A minimum of 10-µF tantalum capacitor is required at the output to improve the transient response and stability.
and
An input capacitor is recommended. A 10-µF tantalum on the input is a suitable input capacitor for almost all applications.
and the example circuit shows a 100 µF on the output, 10 µF on the input.
The Arduino Nano schematic shows… a 1 µF cap on the LM1117 output, and no capacitor on the input.
Hm.
Any insights? For Nano based circuits, should 10 µF caps be added on the 12 V rail (if that’s what’s powering the Nano) and 5 V output? (Of course if there are other ICs in the circuit their bypass needs would have to be satisfied too.)
The PSRR is given in the datasheet, so if one were to define typical noise levels and loads on the in and outputs, the required capacitance can be calculated.
Now for a more practical consideration. It’s already common practice to add 10uF across the power rails close to the power connector. Unless a circuit would involve ridiculously large currents or noise components (a valve, perhaps?), adding a second 10uF doesn’t seem necessary to me. Rather, I’d add the standard 100nF close to the power pin for some high frequency rejection.
The 5v output then. 1uF close to the regular is already a nice step. One shouldn’t be using the onboard regular for large loads anyway. Probably the most effective option would to be add 100nF accros the input of any components being powered from the 5v rail.

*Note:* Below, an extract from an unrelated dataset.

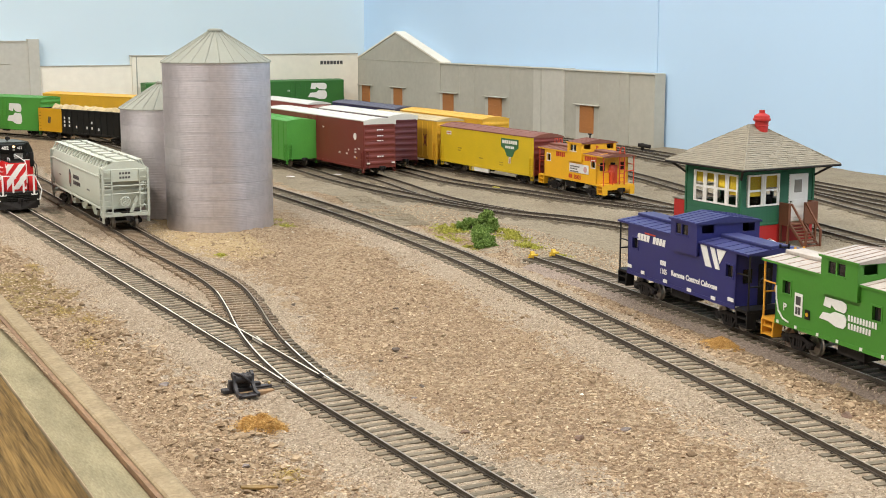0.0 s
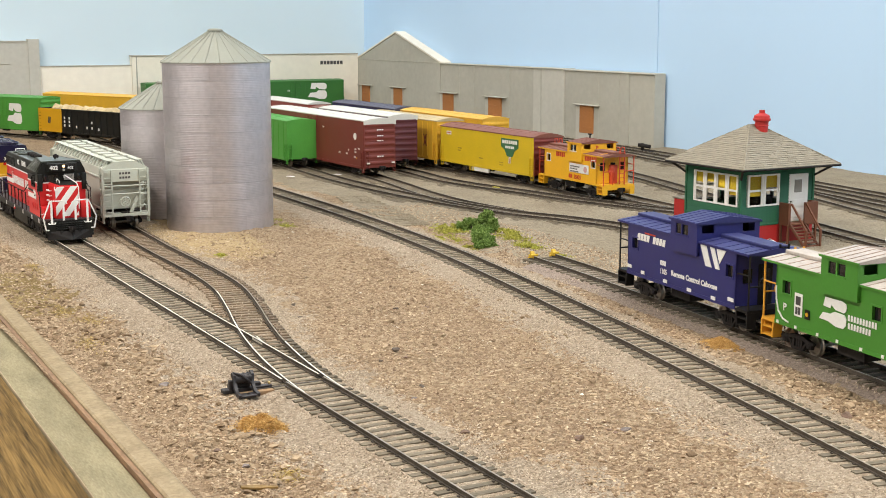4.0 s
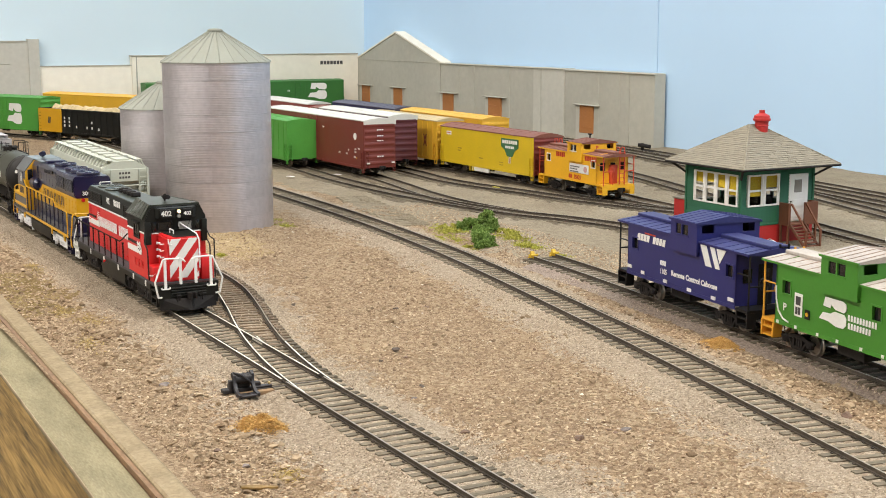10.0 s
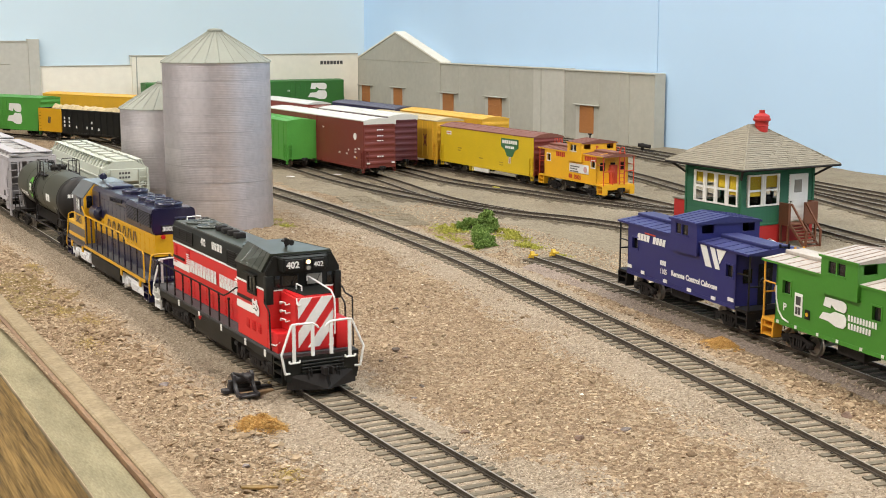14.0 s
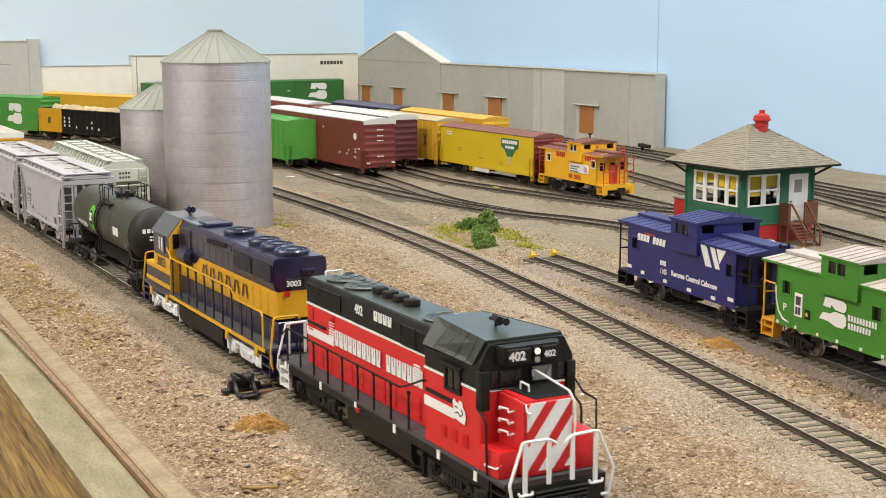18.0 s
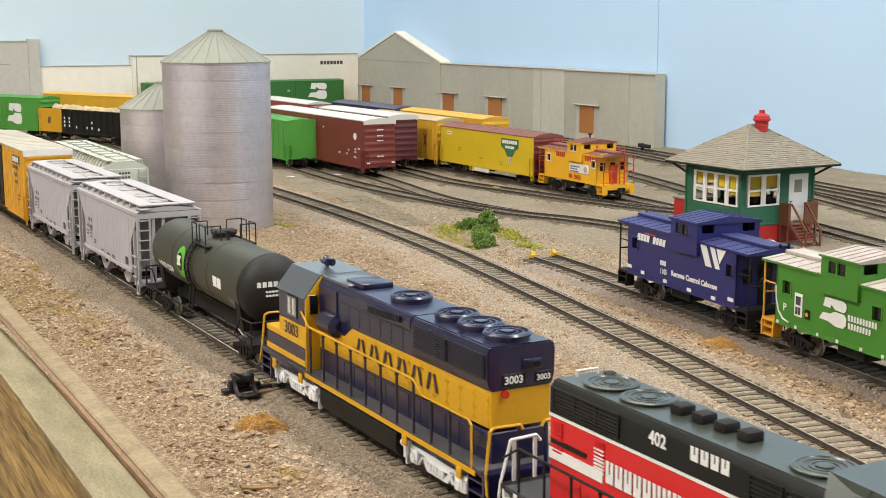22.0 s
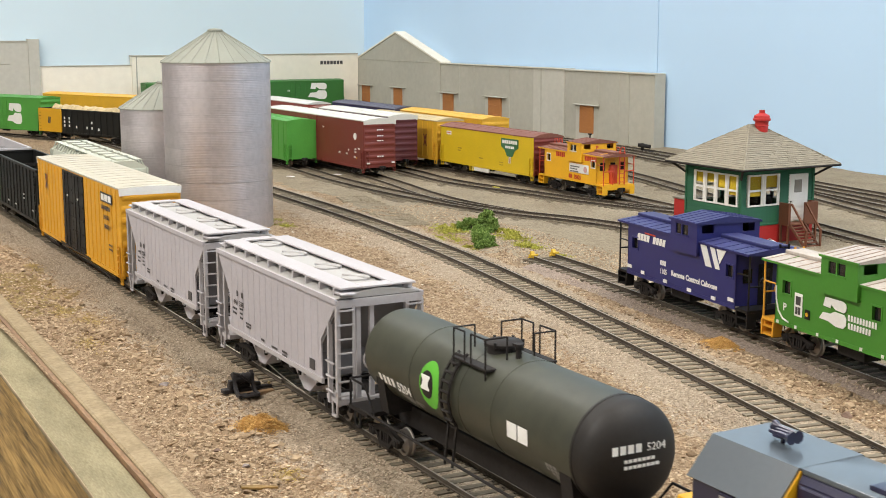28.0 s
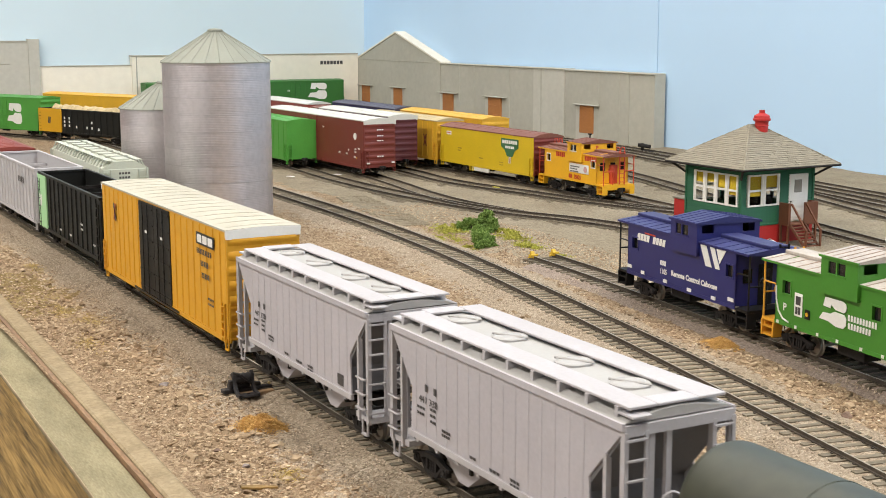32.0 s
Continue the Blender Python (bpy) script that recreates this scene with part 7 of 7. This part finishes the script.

Personally I power the Arduino externally whenever the 5v rail powers little more than the Arduino itself. In that case the 7805 or whatever regulator used needs its prescribed input and output caps, obviously. By the same logic as above , I add 100nF to the 5v input pin of the Arduino, and any other components on the 5v rail.
Maybe it’s got something to do with keeping it suitable to run on USB power. For some reason I don’t honestly understand, the USB standard limits how much capacitance you can put across the power pins. I’ve put 4400uF on those rails and nothing bad seemed to happen from it, but those guys have gotta worry about the specs a bit more.
The “common practice” 10 µF from the 12V rail to ground at the supply input was what I was wondering about and what prompted me to look into the schematics in the first place — not a second one at the VIN pin.
As for the 5V output, TI’s “A minimum of 10-µF tantalum capacitor is required” seems a very strong statement. They say “recommended” on the input but “required” on the output. If USB power isn’t used, is there a performance downside to putting 10 µF at the 5V pin?
TI’s example does not add a 100 nF on input or output.
In the Nano schematic there are a 4.7 µF and a 100 nF from VUSB to ground. And for some reason, there are two 1 µFs and a 4.7 µF in parallel from +5V to ground next to the ATMEGA328P (maybe they’re in more separated physical locations on the board? But they do show the parallel 1 µF next to the LM1117.) No bypass cap is shown near the FT232RL.
Maybe it’s just a matter of the datasheet author trying to cover TI’s tuchus for as wide a range of applications as possible. There’s no way to anticipate all of them, but 800mA is a generous enough current that it could conceivably supply quite a few chips that power on and off from time to time. So they’re specifying enough capacitance on the rails that it can respond to those changes in load.
Whereas the Nano has just the one mcu, and Arduino were desigining it to be their cheap and small option.